It is odd how smells affect the human brain. Example: the leaking water pipe in our kitchen has finally been fixed but there is an odd damp smell in the air. If I close my eyes I'm immediately transported to my great-grandmother's pantry/scullery in rural Denmark circa 1981. My great-grandmother lived in a damp old house in a small village. She had a huge garden which supplied her (and her two sons who remained with her) with fresh produce virtually all year round. The house was always in constant need of repair, the loo was outside and there was no hot water - but I had my tree house in an apple tree, the attic was filled with relics pre-WWII and I'd do little archaeological digs at the back of the house (next to the caravan where my mother slept as a teenager, behind the makeshift football pitch/outdoors badminton court and right by the cherry trees). At Christmas time, the house would fill with her eleven children, their spouses and own offspring. Her sons would sit around the big table with their playing cards, their cigarettes and beer bottles. Her daughters would be in the kitchen cooking the Christmas food, opening the mysterious jars on the top shelves of the pantry and cursing the lazy men.

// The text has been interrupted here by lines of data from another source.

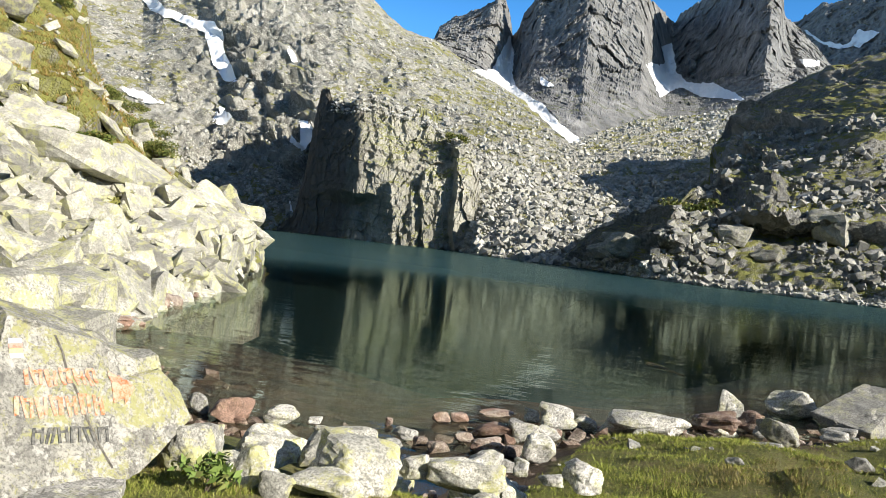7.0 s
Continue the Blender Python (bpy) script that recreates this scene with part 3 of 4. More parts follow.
valley = Sheet("valley_slope", [
    [(66, -0.8, 150), (30, -0.8, 157), (27, -0.75, 165), (25.4, -0.85, 162), (21.5, -0.9, 156), (17.5, -0.95, 146), (15.4, -1.0, 138), (13.6, -1.1, 116), (9.7, -1.2, 106), (6, -1.25, 102), (2, -1.4, 90), (-3, -1.5, 82)],
    [(66, 4, 200), (33, 2.4, 195), (30, 2.8, 200), (26, 3.6, 192), (21.5, 4.6, 186), (17.5, 4.4, 176), (13.6, 3.6, 152), (9.7, 2.6, 138), (6, 2.4, 138), (2, 2.5, 140), (-3, 3, 140)],
    [(66, 11, 300), (37, 7.4, 270), (32, 6.6, 258), (28, 8.6, 250), (25, 9.0, 242), (21, 8.8, 230), (17.5, 7.6, 218), (14, 6.8, 204), (11, 5.6, 190), (7.2, 4.9, 190), (3, 5.8, 200), (-3, 7, 210)],
    [(66, 17, 420), (42.6, 16.5, 420), (40.1, 16.3, 425), (38.7, 16.2, 430), (37.2, 16.1, 430), (36.0, 17.5, 400), (34.2, 18.3, 388), (32.4, 18.8, 380), (30.1, 19.0, 375), (29.2, 18.6, 372), (27.6, 17.8, 368),
     (25.9, 17.4, 365), (23.7, 16.8, 360), (23.2, 15.9, 358), (21.4, 14.4, 354), (20.1, 13.6, 352), (18.1, 13.2, 348), (14.8, 11.4, 340), (10.8, 9.4, 310), (7.5, 7.6, 280), (3.8, 9.2, 320), (-0.2, 9.6, 330), (-3, 10.4, 330)]],
    52, -3, 0.115, (50, 80, 160), relief_valley, M_SLOPE, "rocky mountainside of pale granite slabs, scree and dry turf", "mountainside", back=0.5, soft=(1, 0))

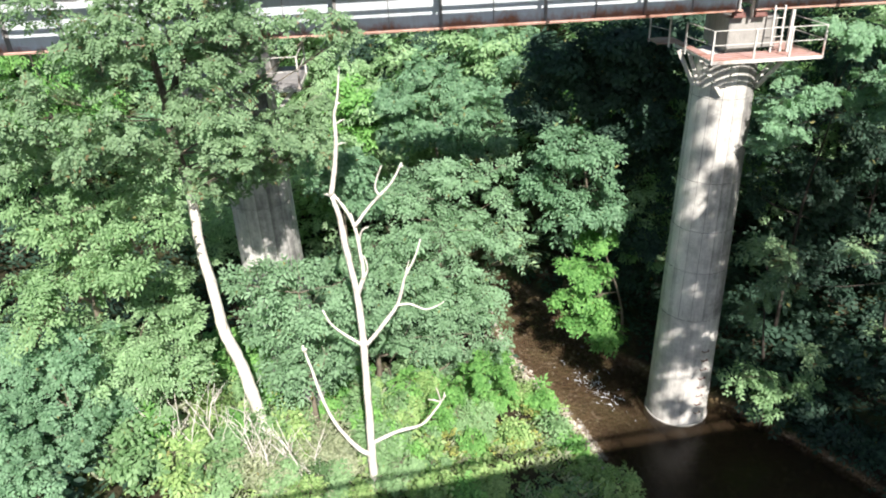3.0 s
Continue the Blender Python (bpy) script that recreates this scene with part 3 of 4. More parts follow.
def foliage(clumps, kind, rng, size=1.0, density=1.0, droop=0.35, flat=0.8, wrap=0.75, depth=1.0):
    """Sprays for the clumps (x, y, z, radius): boughs reach out of each clump, every one a drooping tier of sprays, with gaps between."""
    pos, way, up = [], [], []
    tpl = SPRAYS[kind]
    fill = {"pinnate": 14.5, "far": 17.0}.get(kind, 14.0)
    for cx, cy, cz, r in clumps:
        root = r ** 0.5
        cy += rng.uniform(-0.9, 0.7) * r * depth
        boughs = max(5, int((13 if flat > 0.7 else 10) * r ** 1.3))
        per = max(4, int(density * fill * r ** 0.6 / size ** 1.6))
        d = rng.normal(size=(boughs, 3))
        d[:, 2] = np.abs(d[:, 2]) * 0.95 - 0.35
        d /= np.linalg.norm(d, axis=1, keepdims=True)
        for w in d:
            tip = np.array((cx, cy, cz)) + w * r * rng.uniform(0.6, 1.2) * (1, 1, flat)
            ax = w * (1, 1, 0.45) + rng.normal(0, 0.3, 3)
            ax /= np.linalg.norm(ax)
            lean = np.array((0.05, -0.4, 0.95)) + (0.15 + 0.4 * wrap) * w + rng.normal(0, 0.2, 3)
            side = np.cross(ax, lean)
            side /= np.linalg.norm(side) + 1e-9
            reach = root * rng.uniform(0.6, 1.05) * (1.0 if flat > 0.7 else 1.3)
            k = int(per * rng.uniform(0.6, 1.4))
            u = rng.uniform(0, 1, k) ** 0.8
            lat = rng.uniform(-1, 1, k)
            p = tip + ax * (reach * (u - 0.75))[:, None] + side * (lat * 0.34 * root * (1.1 - 0.55 * u))[:, None]
            p[:, 2] += -droop * (0.45 * reach * u ** 2 + 0.3 * root * lat ** 2) + rng.normal(0, 0.045, k)
            out = ax * (0.35 + 0.5 * u)[:, None] + side * (0.95 * lat)[:, None] + rng.normal(0, 0.22, (k, 3))
            out[:, 2] -= droop * (0.4 + 0.7 * u)
            pos.append(p), way.append(out)
            up.append(lean + rng.normal(0, 0.3, (k, 3)))  # blades turn to the light
    pos, way, up = np.concatenate(pos), np.concatenate(way), np.concatenate(up)
    fr = turn(way, up, rng)
    s = size * rng.uniform(0.7, 1.25, len(pos))
    v = np.einsum("nij,qkj->nqki", fr, tpl) * s[:, None, None, None] + pos[:, None, None, :]
    return v.reshape(-1, tpl.shape[1], 3)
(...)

My great-grandmother (and her two sons) moved into our little rural town some fifteen years later. Her house had become too cold and too damp for an old lady. She finally got hot running water, a real bathroom and a shop across the street. But she had her sons build her a pantry and she turned most of the new garden into a vegetable patch.
She passed away some six years ago. And here I am, her quiet great-grand-daughter, in a Glasgow tenement flat on an overcast Saturday afternoon and I'm looking forward to picking brambles later this year and making bramble jam - just like Nan would've expected of me.